Your task: For the listing that follows, give again exactly the lines from the one with "finishes the script." to the one with "else 1.0), 4))", including both.
--- START Entries ---
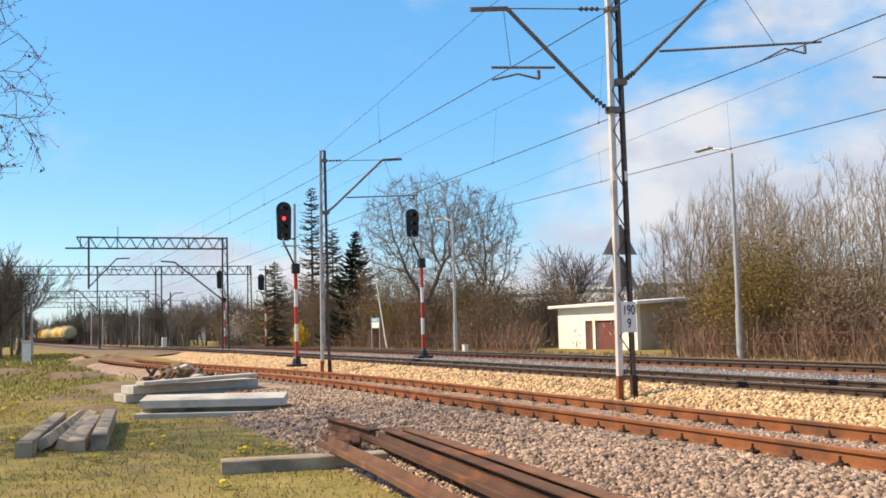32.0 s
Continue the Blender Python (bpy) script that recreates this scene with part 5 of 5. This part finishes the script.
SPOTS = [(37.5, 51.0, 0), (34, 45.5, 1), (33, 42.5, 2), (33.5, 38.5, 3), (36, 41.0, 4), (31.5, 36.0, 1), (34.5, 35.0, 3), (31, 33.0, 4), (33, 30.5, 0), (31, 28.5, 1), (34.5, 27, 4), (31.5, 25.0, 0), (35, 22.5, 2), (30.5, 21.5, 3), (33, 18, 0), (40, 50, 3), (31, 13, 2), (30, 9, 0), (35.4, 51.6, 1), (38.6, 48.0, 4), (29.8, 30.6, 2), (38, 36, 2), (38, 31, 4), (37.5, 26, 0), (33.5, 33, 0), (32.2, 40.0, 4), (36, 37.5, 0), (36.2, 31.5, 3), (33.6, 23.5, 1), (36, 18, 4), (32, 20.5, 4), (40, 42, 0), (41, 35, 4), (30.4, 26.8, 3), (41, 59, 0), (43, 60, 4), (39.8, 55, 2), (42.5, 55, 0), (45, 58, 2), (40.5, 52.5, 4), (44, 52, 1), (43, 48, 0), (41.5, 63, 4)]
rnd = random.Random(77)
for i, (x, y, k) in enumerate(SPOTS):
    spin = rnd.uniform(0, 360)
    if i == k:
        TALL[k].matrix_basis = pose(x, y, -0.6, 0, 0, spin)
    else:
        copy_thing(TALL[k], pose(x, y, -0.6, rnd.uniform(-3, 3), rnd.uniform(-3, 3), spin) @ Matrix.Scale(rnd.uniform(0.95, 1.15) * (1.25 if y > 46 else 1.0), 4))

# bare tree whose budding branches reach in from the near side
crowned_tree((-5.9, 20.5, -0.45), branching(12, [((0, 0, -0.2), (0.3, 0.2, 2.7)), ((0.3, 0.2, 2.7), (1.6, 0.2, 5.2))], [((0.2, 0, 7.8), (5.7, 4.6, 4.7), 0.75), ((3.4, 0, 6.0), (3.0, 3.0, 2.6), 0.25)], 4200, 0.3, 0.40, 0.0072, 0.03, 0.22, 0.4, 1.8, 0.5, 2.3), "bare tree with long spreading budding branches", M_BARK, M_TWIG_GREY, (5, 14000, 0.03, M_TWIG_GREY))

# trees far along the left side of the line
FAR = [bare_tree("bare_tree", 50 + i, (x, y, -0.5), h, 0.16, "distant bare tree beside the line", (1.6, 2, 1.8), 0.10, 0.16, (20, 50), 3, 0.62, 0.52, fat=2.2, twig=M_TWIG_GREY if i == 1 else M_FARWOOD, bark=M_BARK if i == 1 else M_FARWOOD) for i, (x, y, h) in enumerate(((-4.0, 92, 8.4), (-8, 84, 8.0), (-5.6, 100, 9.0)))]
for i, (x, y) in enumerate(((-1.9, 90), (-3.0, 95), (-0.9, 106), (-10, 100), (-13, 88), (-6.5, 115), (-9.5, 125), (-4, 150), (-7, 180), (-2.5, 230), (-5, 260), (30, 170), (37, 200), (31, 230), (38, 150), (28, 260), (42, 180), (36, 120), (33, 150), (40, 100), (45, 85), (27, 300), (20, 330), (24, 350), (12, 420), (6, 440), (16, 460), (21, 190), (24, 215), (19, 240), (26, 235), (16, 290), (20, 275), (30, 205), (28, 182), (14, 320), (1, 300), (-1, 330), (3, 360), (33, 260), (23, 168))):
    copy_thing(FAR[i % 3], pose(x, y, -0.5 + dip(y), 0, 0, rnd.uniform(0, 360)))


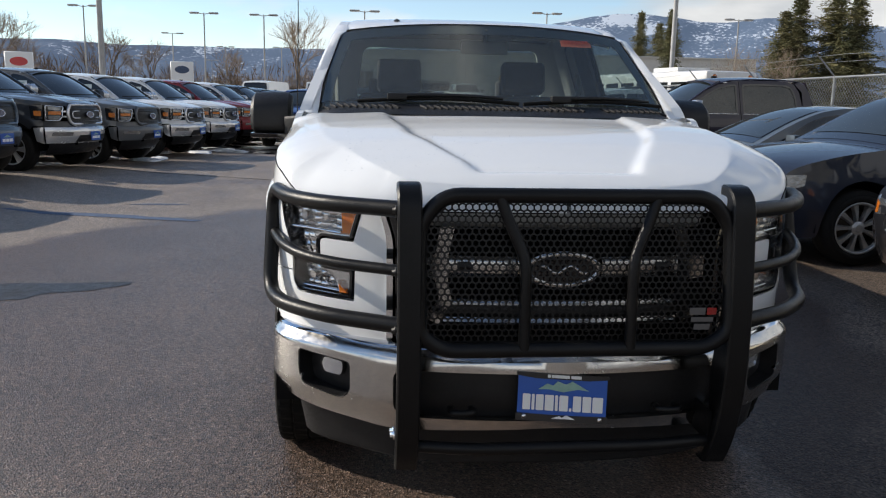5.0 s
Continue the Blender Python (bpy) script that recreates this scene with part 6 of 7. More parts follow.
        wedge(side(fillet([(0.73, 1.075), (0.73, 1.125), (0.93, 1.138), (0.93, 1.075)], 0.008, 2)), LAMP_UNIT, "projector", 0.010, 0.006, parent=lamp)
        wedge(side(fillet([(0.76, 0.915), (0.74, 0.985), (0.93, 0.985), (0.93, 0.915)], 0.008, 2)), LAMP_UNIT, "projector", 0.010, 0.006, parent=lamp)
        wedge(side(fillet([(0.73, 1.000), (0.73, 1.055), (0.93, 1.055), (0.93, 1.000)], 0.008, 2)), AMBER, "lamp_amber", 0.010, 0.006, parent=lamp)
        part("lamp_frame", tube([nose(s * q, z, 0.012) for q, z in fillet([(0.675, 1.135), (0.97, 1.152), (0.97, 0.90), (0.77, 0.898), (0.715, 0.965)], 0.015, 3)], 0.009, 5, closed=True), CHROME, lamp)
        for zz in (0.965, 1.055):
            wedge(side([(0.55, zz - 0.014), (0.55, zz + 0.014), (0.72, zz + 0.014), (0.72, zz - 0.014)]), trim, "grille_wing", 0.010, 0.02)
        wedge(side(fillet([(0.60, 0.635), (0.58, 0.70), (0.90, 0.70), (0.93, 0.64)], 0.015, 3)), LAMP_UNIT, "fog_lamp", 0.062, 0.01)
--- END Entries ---
--- START Entries ---
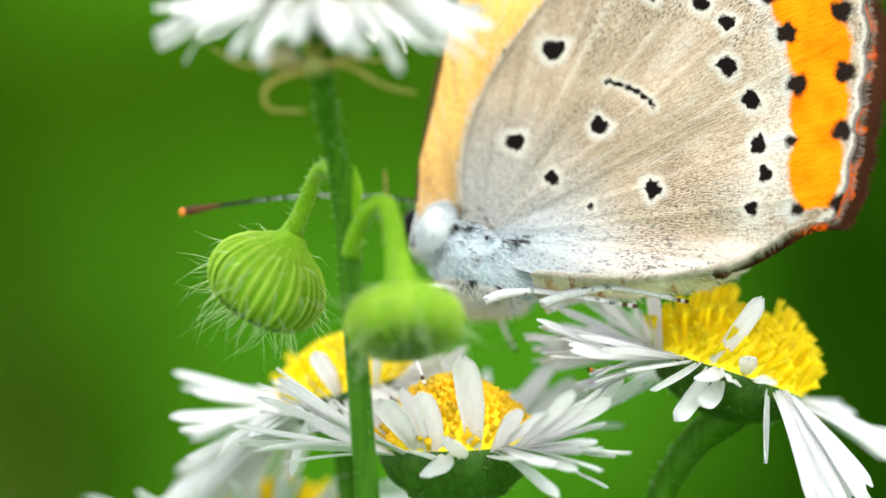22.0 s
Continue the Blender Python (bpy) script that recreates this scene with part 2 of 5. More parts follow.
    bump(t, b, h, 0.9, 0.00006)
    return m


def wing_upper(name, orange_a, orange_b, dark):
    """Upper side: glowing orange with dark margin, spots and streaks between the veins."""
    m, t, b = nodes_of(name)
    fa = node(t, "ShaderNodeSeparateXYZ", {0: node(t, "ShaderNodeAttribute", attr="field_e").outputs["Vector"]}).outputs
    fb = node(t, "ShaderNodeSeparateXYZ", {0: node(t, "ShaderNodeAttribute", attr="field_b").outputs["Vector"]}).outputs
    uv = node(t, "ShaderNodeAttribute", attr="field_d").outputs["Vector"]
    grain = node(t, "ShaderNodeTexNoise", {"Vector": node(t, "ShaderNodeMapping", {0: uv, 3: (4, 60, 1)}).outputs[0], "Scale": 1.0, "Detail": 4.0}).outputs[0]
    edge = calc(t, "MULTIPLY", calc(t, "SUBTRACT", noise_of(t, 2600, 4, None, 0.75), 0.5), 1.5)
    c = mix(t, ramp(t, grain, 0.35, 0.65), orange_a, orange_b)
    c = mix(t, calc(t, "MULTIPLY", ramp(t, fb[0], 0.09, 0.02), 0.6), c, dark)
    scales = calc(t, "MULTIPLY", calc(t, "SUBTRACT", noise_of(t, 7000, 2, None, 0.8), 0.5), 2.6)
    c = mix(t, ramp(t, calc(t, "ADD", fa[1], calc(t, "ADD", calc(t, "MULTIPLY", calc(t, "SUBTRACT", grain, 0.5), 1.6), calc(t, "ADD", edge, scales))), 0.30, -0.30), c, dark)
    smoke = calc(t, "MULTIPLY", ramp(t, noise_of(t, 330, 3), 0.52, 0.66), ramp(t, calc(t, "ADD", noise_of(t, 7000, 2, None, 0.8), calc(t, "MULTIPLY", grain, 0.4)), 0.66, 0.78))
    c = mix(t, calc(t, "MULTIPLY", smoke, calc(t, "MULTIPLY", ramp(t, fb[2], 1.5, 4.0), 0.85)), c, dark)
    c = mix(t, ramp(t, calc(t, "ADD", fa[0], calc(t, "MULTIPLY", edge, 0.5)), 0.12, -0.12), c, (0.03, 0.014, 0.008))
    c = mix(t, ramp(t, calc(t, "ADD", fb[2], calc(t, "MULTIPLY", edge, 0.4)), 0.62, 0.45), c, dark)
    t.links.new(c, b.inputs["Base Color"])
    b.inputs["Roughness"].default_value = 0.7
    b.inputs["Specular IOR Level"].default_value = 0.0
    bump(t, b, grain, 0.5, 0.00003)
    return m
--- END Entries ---
Task answer:
Continue the Blender Python (bpy) script that recreates this scene with part 5 of 5. This part finishes the script.
SPOTS = [(37.5, 51.0, 0), (34, 45.5, 1), (33, 42.5, 2), (33.5, 38.5, 3), (36, 41.0, 4), (31.5, 36.0, 1), (34.5, 35.0, 3), (31, 33.0, 4), (33, 30.5, 0), (31, 28.5, 1), (34.5, 27, 4), (31.5, 25.0, 0), (35, 22.5, 2), (30.5, 21.5, 3), (33, 18, 0), (40, 50, 3), (31, 13, 2), (30, 9, 0), (35.4, 51.6, 1), (38.6, 48.0, 4), (29.8, 30.6, 2), (38, 36, 2), (38, 31, 4), (37.5, 26, 0), (33.5, 33, 0), (32.2, 40.0, 4), (36, 37.5, 0), (36.2, 31.5, 3), (33.6, 23.5, 1), (36, 18, 4), (32, 20.5, 4), (40, 42, 0), (41, 35, 4), (30.4, 26.8, 3), (41, 59, 0), (43, 60, 4), (39.8, 55, 2), (42.5, 55, 0), (45, 58, 2), (40.5, 52.5, 4), (44, 52, 1), (43, 48, 0), (41.5, 63, 4)]
rnd = random.Random(77)
for i, (x, y, k) in enumerate(SPOTS):
    spin = rnd.uniform(0, 360)
    if i == k:
        TALL[k].matrix_basis = pose(x, y, -0.6, 0, 0, spin)
    else:
        copy_thing(TALL[k], pose(x, y, -0.6, rnd.uniform(-3, 3), rnd.uniform(-3, 3), spin) @ Matrix.Scale(rnd.uniform(0.95, 1.15) * (1.25 if y > 46 else 1.0), 4))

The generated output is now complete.